CPU running smalltalk bytecode

Mon Feb 11 18:36:52 UTC 2002

> > My take on things is that a possible and practical change in hardware
> > that would benefit us (and many programs) would be an instruction cache
> > that was precisely controllable by the programmer. A 2-4Mb i-cache that
> > one could actually load the core vm into and _lock_ it in would be nice.
> 
> Would it? AFAIK, the bigger the cache, the slower (in terms of bandwidth
> and/or latency) it is. Which is why we have layered caches L1, L2, L3,
> RAM, HD. Also, programmers are notoriously bad for predictions of where
> problems actually are. I'd rather profile and focus my efforts where
> they do the most good.

Once you've discovered the hotspots, wouldn't you like to be able to
load the relevant code into the i-cache?

This has worked well in the past at the RAM<->HD level: if you are
really short on RAM, then managing it manually produces better results
than LRU-based virtual memory.  (Also at the RAM<->HD level, it's pretty
clear that the best of all is to have enough RAM, and that having enough
RAM is more important than having a fast CPU.  Do a web search about
performance of Ultima 9, for example....)

> Best yet, I'd much rather have a dynamic system that learns what is the
> most important and puts that into the cache than to do it manually. For
> something the size of squeak, it'll be more accurate and faster.
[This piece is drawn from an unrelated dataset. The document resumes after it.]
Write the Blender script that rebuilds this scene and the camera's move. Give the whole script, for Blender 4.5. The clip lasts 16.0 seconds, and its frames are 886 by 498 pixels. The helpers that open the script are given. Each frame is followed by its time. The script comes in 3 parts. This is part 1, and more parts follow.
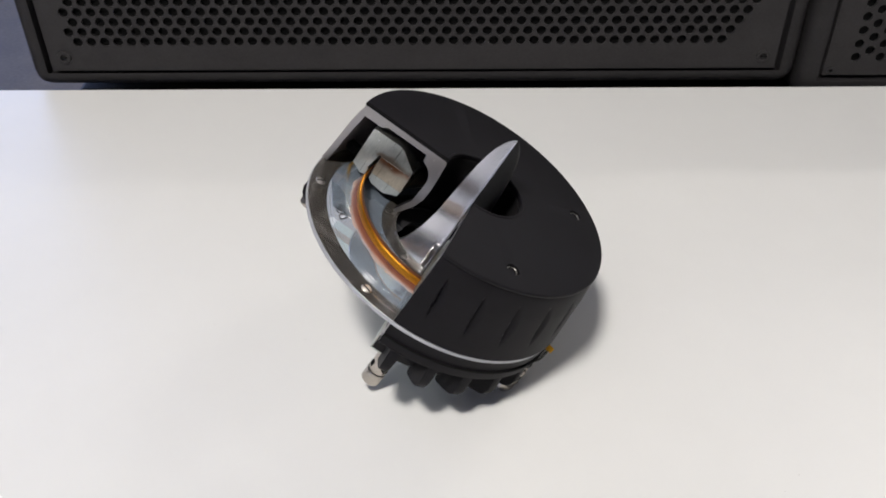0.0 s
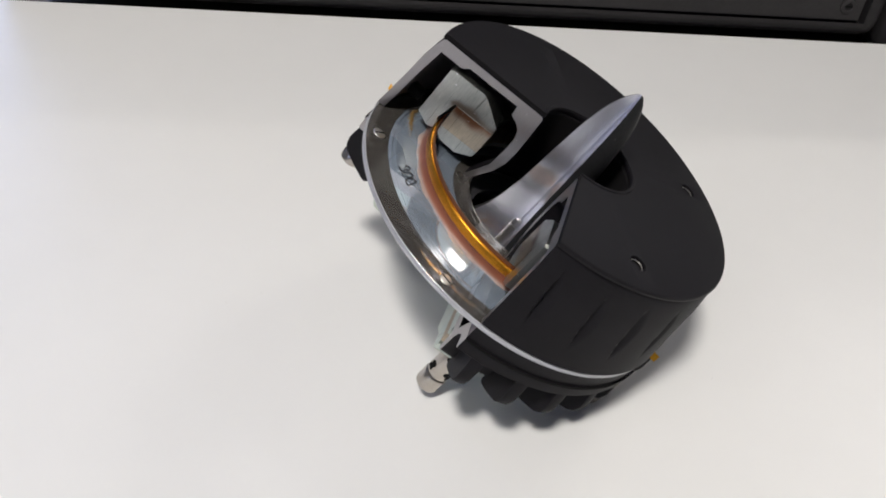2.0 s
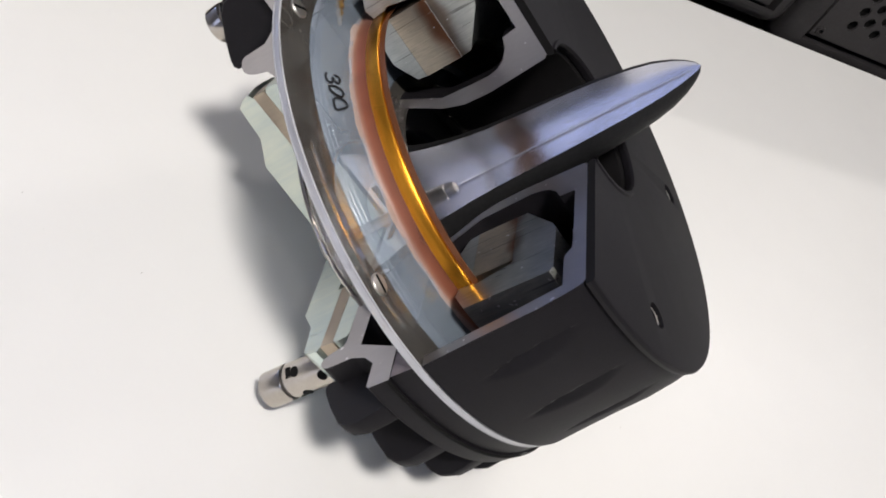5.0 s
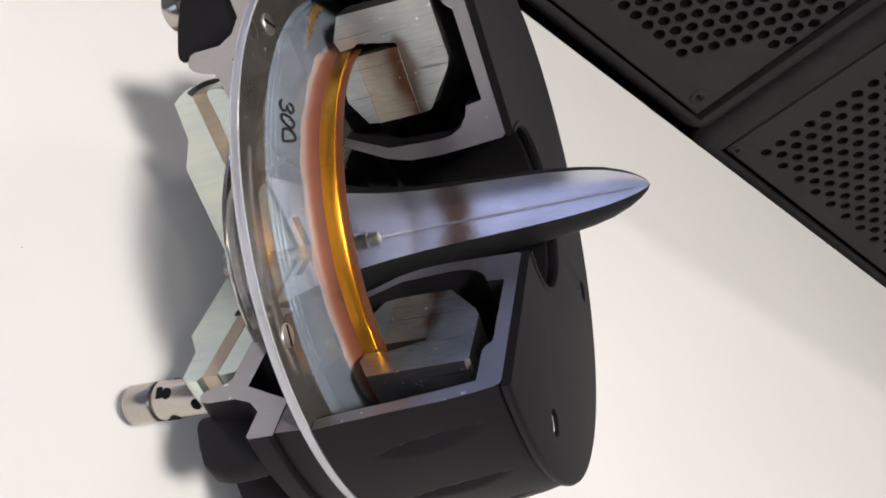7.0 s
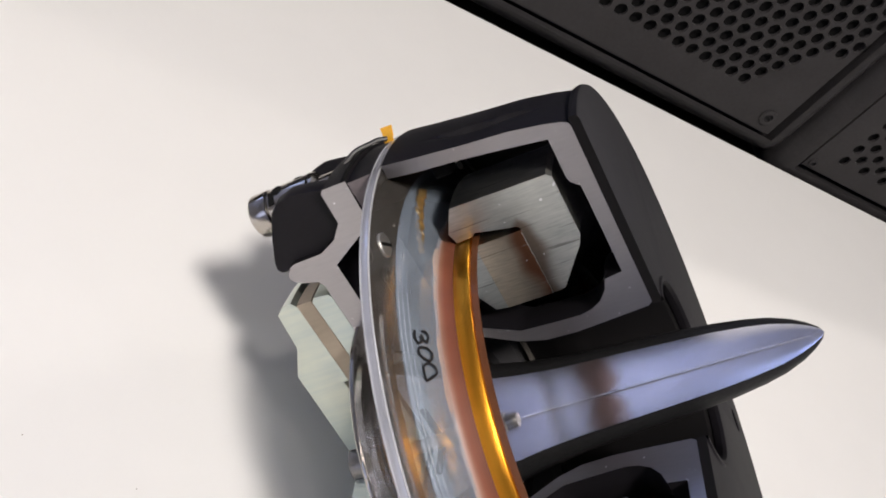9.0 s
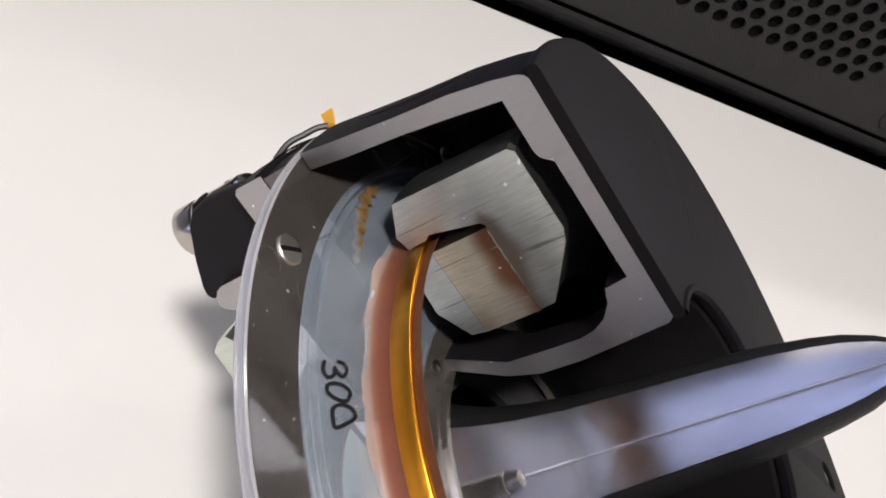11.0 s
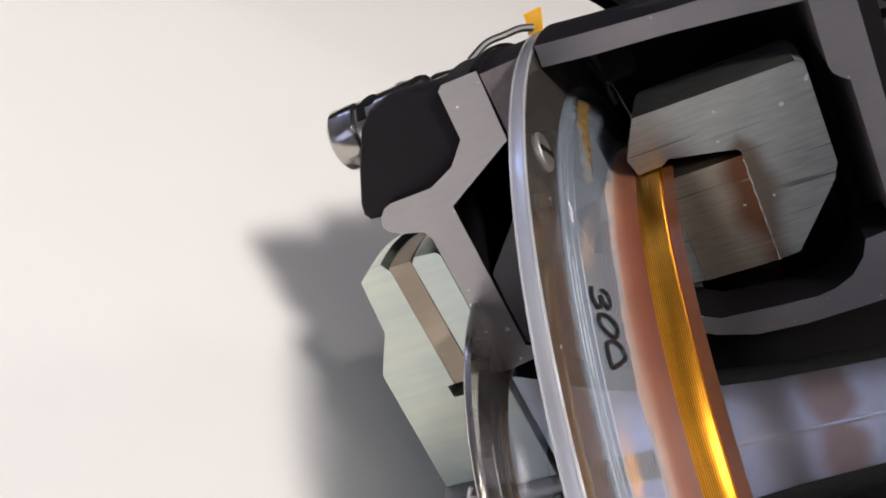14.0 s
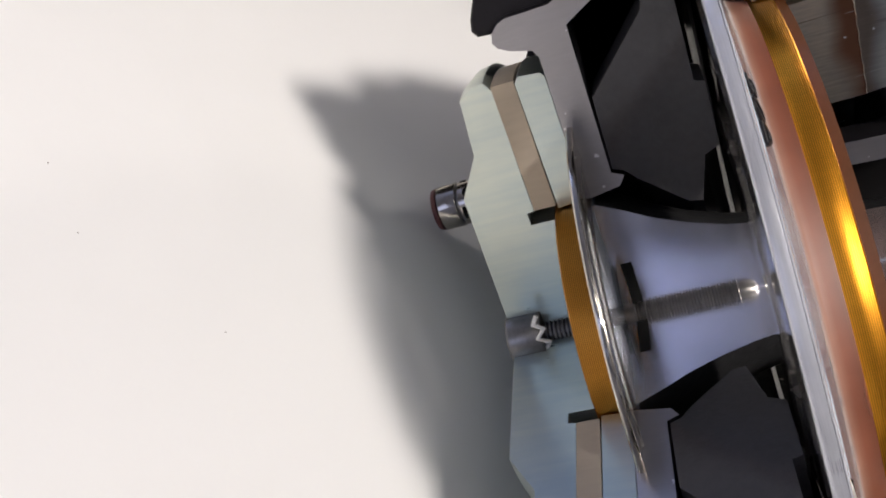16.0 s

Experience shows otherwise: On modern architectures, you can do better
if you play friendly with the cache architecture.  The compiler or the
programmer can figure out things that the CPU won't be able to guess at
runtime.  For example, consider these two commands on bitmaps:

	A := (B + C) / 2.
	B := B / 2.

If A, B, and C are large, then I think it's clear the simple LRU
algorithm could end up loading B twice from main memory.  A good
compiler or programmer could interleave the two loops and end up only
loading B once.  An LRU-based cache can't clean up this kind of problem
automatically.

> And the gains can be signifigant. Look at what I've done over the last few
> months... And I *know* there's another 10-15% more in this VM, over my
> methodcache, roottableoverflow, and BC. [*]

Fair, but the question is whether a specialized CPU will help *more*
than smarter code on the same CPU's.

> > An improvement on that might be to go back to the writable control store
> > idiom, putting the vm 'above the bus'. A controllable d-cache might be
> > useful in letting us make sure that recent contexts and important
> > globals stay cached, stuff like that.
> 
> With an LRU cache discipline, this is almost assured. If its used a lot,
> it'll be in the cache.

You are assuming that the working set is smaller than the cache.

Lex Spoon